Inside Live Text

Live Text is a feature available in Monterey on all Macs officially supported by that version of macOS. It’s not available yet for all languages and types of script: Apple’s official list includes multiple versions of Cantonese, Chinese, English, French, German, Italian, Portuguese and Spanish, but doesn’t yet mention Japanese, although that does appear to work to a degree already.

Other than its use being confined to certain apps, including Safari, Preview and Photos, Apple doesn’t mention any other requirements or limitations. Although not mentioned by Apple, it also works in WKWebKit windows, which may be available in third-party apps. To help you test this, I have now added a sample image to my Visual Look Up test page, readily accessed using my free utility Mints.

If you want to use a similar facility on any text shown on your display, regardless of which app it’s being displayed in, then TextSniper from the App Store should prove ideal.

Although it may appear related to Visual Look Up, which recognises images and objects within them such as dog and cat breeds, and many paintings, Live Text uses a different mechanism to recognise text in images. This doesn’t rely on any information being sent from your Mac anywhere else, nor on Siri or any other part of macOS. Neither do you need to access contextual menus or open Information windows: Live Text just works, and lets you select the text it has already recognised, as if by magic.

What happens in Live Text

When you open an image containing text which Live Text could recognise, macOS doesn’t try to recognise any text at first, but appears to segment that image into areas which it thinks contain recognisable text.

The feature is triggered when the pointer is passed over an area suspected to contain text. This initiates the process of text recognition and changes the pointer to an I-beam. First, VisionKit determines whether the device supports analysis. If it does, it then begins a request for an Image Analyzer Process, and parsing of that image area by mediaanalysisd.

Like Visual Look Up, analysis is performed using neural networks. Where available (currently only Apple M1 series chips), this is performed on the Apple Neural Engine (ANE), otherwise it’s run on the CPU, and managed by Espresso, which is responsible for this Machine Learning support.

After a few runs of neural networks, mediaanalysisd creates a Composite Language Model of the text, capable of handling multiple languages. The underlying language(s) are recognised using linguistic data within macOS. This is apparently performed for each block of text recognised in the image, until the Document Recognition task is completed.

With the recognised text parsed ready for the user to select, Vision Kit declares the media analysis complete, and writes the time taken to the log. For readily recognised English, this is typically around 400-800 ms. The image analysis is declared complete, and the recognised text is then available for the user to select.

When you have selected some of the text recognised in the image, you can then copy it, or Control-click on selected text to access other services such as translation and Look Up.
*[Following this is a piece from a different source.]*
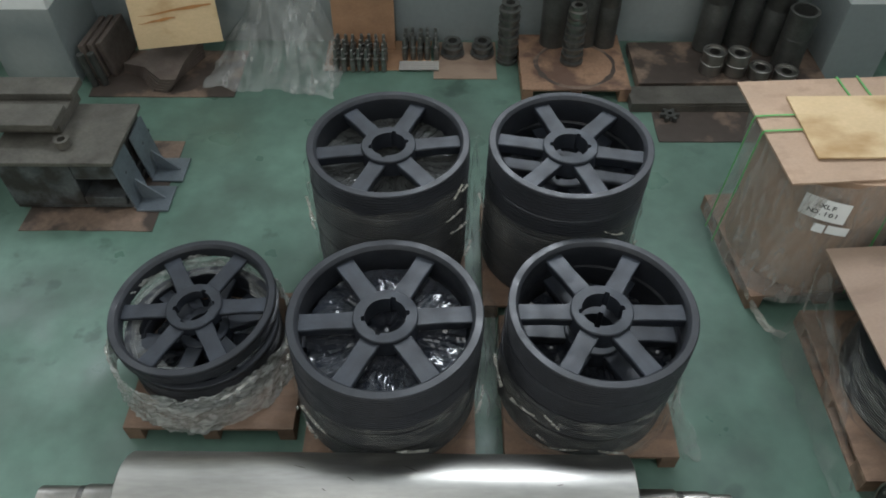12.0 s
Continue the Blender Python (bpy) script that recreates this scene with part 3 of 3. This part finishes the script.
# covered stack
for k in range(2):
    pulley(2.70, 6.88, PZ + 0.004 + 0.30 * k, 0.60, 0.298, 9 * k, "wide dark pulley in a film-wrapped stack under a board", GROUP, grooves=14, flat_band=0.02)
film_wrap(2.70, 6.88, PZ + 0.006, 0.50, 0.60, "clear film round the covered pulley stack", M_FILM, 0.03, 33.0, flare=0.05, torn=5)
ply = tagged(obj("plywood_sheet", sheet(1.36, 1.365, 0.012, 12, 0.012, 3), M_PLY, m=pose(2.665, 6.845, 0.763, 0, -2.0, 2.3)), "brown scuffed plywood sheet lying on a pulley stack", "plywood sheet")
part("knot", lathe([(0.0005, 0), (0.024, 0), (0.026, 0.001)], 12), M_BROWN, ply, "dark knot in the plywood", m=pose(-0.31, 0.22, 0.0265) @ Matrix.Diagonal((1.3, 0.8, 1, 1)))
bm = bmesh.new()
prev = None
for i in range(15):
    f = i / 14
    w = 0.012 + 0.016 * math.sin(math.pi * f) * (0.6 + abs(noise.noise((f * 6, 0.3, 2.0))))
    z = 0.012 * noise.noise((f * 8, 1.0, 4.0))
    row = [bm.verts.new((0.675 + q * w, -0.05 + 0.46 * f, 0.024 + z + dz)) for q, dz in ((-1, 0.0), (0.2, 0.012), (1, -0.012))]
    if prev:
        for j in range(2):
            bm.faces.new((prev[j], row[j], row[j + 1], prev[j + 1]))
    prev = row
tagged(obj("film_strip", bm, M_PAPER, m=pose(2.665, 6.845, 0.763, 0, -2.0, 2.3)), "strip of white plastic film caught on the edge of the plywood", "plastic film")
# tall stack
for k in range(4):
    pulley(4.05 + 0.006 * k, 7.08, PZ + 0.004 + 0.345 * k, 0.555, 0.343, 11 * k, "dark grooved pulley in a tall stack", GROUP, grooves=11, flat_band=0.012)
tagged(obj("strap_tag", box(0, -0.016, -0.045, 0.004, 0.016, 0.045, 0.001), M_TURNED, m=pose(4.06 + 0.562 * math.cos(radians(-136.6)), 7.08 + 0.562 * math.sin(radians(-136.6)), 1.252, 0, 0, -136.6)),
       "small grey metal tag stuck on a tall pulley stack", "tag")
film_wrap(4.05, 7.08, PZ + 0.006, 0.30, 0.555, "clear film round the foot of a tall stack", M_FILM, 0.02, 41.0, flare=0.04, torn=5)


# ---- wrapped drums ----
def drum(x, y, r, h, label, text):
    ob = thing("wrapped_drum", label, "drum", pose(x, y, PZ + 0.004), "cardboard-wrapped drums")
    bm = bmesh.new()
    rings = []
    seg = 72
    for j in range(9):
        f = j / 8
        rings.append([bm.verts.new(((r + 0.01 * noise.noise((math.cos(a) * 3, math.sin(a) * 3, f * 3 + x))) * math.cos(a), (r + 0.01 * noise.noise((math.cos(a) * 3, math.sin(a) * 3, f * 3 + x))) * math.sin(a), h * f))
                      for a in (2 * math.pi * i / seg for i in range(seg))])
    for a, b in zip(rings, rings[1:]):
        for i in range(seg):
            bm.faces.new((a[i], a[(i + 1) % seg], b[(i + 1) % seg], b[i]))
    bm.faces.new(rings[-1])
    bm.faces.new(rings[0])
    part("cardboard_wrap", bm, M_CARD, ob, smooth=True)
    # paper label bent round the wrap
    a0, w, lh = radians(-117), 0.235, 0.165
    def bent(da, dw, z0, z1, off, mat, name, lab=""):
        b2 = lathe([(r + off, z0), (r + off, z1)], 8, a0=a0 + da - dw / 2 / r, a1=a0 + da + dw / 2 / r)
        return part(name, b2, mat, ob, lab, True)
    bent(0, w, h - 0.275, h - 0.275 + lh, 0.072, M_PAPER, "paper_label", "white paper label")
    bent(0.22, 0.11, h - 0.375, h - 0.305, 0.064, M_PAPER, "paper_tag", "white paper tag")
    bent(0.03, 0.06, h - 0.385, h - 0.315, 0.062, M_PAPER, "paper_tag", "white paper tag")
    for row, line in enumerate(text):
        if line == "-":
            bent(0, 0.15 if row else 0.11, h - 0.19 - 0.056 * row, h - 0.158 - 0.056 * row, 0.0735, M_INK, "text_bar")
            continue
        n = len(line)
        for i, ch in enumerate(line):
            if ch == " ":
                continue
            a = a0 + (i - (n - 1) / 2) * 0.0265 / r
            rr = r + 0.0740
            writing("letter", ch, 0.047, ob, Matrix.Translation((rr * math.cos(a), rr * math.sin(a), h - 0.165 - 0.056 * row)) @ pose(0, 0, 0, 90, 0, math.degrees(a) + 90))
    return ob


def strap(name, pts, w, label):
    """Flat band along a line of points, its width along the second axis given."""
    bm = bmesh.new()
    prev = None
    for p, side, out in pts:
        p, side, out = Vector(p), Vector(side).normalized() * w / 2, Vector(out).normalized() * 0.0015
        ring = [bm.verts.new(p - side), bm.verts.new(p + side), bm.verts.new(p + side + out), bm.verts.new(p - side + out)]
        if prev:
            for i in range(4):
                bm.faces.new((prev[i], prev[(i + 1) % 4], ring[(i + 1) % 4], ring[i]))
        else:
            bm.faces.new(ring)
        prev = ring
    bm.faces.new(prev)
    return tagged(obj(name, bm, M_STRAP), label, "strap", "green packing straps")


DH = 0.985
drum(2.19, 8.155, 0.495, DH, "cardboard-wrapped drum with a white paper label on a pallet", ("AXLF", "NO.101"))
drum(3.27, 8.20, 0.495, DH, "cardboard-wrapped drum with a white paper label on a pallet", ("-", "-"))
LIDZ = PZ + 0.004 + DH + 0.002
tagged(obj("plywood_cover", sheet(1.02, 0.995, 0.014, 10, 0.006, 5), M_LID, m=pose(2.145, 8.19, LIDZ, 0, 0, 4.0)), "square plywood cover strapped on a drum", "plywood sheet", "drum covers")
tagged(obj("plywood_cover", sheet(1.04, 1.02, 0.014, 10, 0.006, 8), M_LID, m=pose(3.20, 8.28, LIDZ, 0, 0, 1.0)), "square plywood cover strapped on a drum", "plywood sheet", "drum covers")
tagged(obj("pale_board", sheet(1.72, 0.605, 0.012, 12, 0.004, 2), M_PLYLIGHT, m=pose(2.735, 8.18, LIDZ + 0.026, 0, 0, 1.0)), "pale stained plywood board lying on the drum covers", "plywood board")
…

Live Text works with short snippets such as phone numbers, and with whole windows. When recognising Latin/Roman characters, it also works with projected and vertical arrangements of characters. On a good day it can even extract text which you may find difficult to decipher.

Live Text is an excellent example of a simple but powerful tool which relies on the machine learning features built into macOS, and is accelerated when used on M1 Macs with their ANE hardware.